サブタイトルに「ジェイソンは生きていた!」とあるが、実際は死んでいたのを目覚めさせてしまっただけのこと。
それも、トミーが遺体を掘り起こしてしまうという形。
こいつが余計なことをやらなきゃ、ジェイソンは復活しなかったのにね。
テメエのワガママが原因で大勢の人々を犠牲にするんだから、「トミーに共感できない度数」は非常に高い。
正直、ジェイソンに殺されても構わないと思っちゃう。
まあね、このシリーズって基本的に、犠牲者に共感したり、哀れだと思う気持ちは全く沸かないけど。

ジェイソンが、少なくとも最後までは死なないことは分かっているので、それまでに脇役の連中がどんなに抵抗しても、何の役にも 立たないことは明らかだ。
だから、脇役が銃で撃とうが何をしようが、安心してジェイソンの殺人ショーを楽しんでいられる。
オープニングタイトルでは、円の中に横から歩いてきたジェイソンが正面を向き、ナタを振り下ろす。
ちょっと007シリーズっぽいぞ。なんか、バカバカしいけど、何となくジェイソンがカッコ良く見える。
ジェイソン、ほとんど殺人鬼ヒーローと化しているかも。

コンバット・ゲームをやってる連中は、みんなイヤなヤローにして欲しかったなあ。
そんで、そいつらは全て殺されるけど、愛すべきマヌケのロイだけは助かるという形でさ。
その代わりと言ってはなんだが、前述したようなバカ男トミーに、遊び気分でトミーに協力し、結果的に父親を死に追いやるメーガンと、 こいつらは殺してくれよ。
あと、ロイだけじゃなくて、おとなしくしていたポーラも助けてやってほしいな。幼い子供たちは殺していないわけだから、その辺りの 節度はあるみたいだし。
ウザい奴らだけを殺した方が、殺人鬼ヒーローとしてのジェイソンの株も上がるというものだ。

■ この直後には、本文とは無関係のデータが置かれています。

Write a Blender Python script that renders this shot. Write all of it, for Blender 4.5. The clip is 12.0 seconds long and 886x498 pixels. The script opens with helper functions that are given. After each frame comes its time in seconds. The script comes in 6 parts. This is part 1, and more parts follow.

もっと殺し方、登場や殺人シーンに工夫を凝らしてほしかった。
様々なシチュエーション、色んなやり方を考えてほしかった。
残酷描写もおとなしいなあ。
何の捻りも無く、ただジェイソンが人を殺していくだけだから、殺人シーンに工夫を施さないと、どうしようもないのよね。
登場も殺し方もなんか地味だし、殺害もあっさりしている。
見せ方も普通だし。どうせ怖さなんて消え失せてるんだし、恐怖演出とは別の部分で、思い切って遊んでもいいんじゃないかな。
もっと登場を派手にするとか。意外な場所から、意外な形で登場するとか。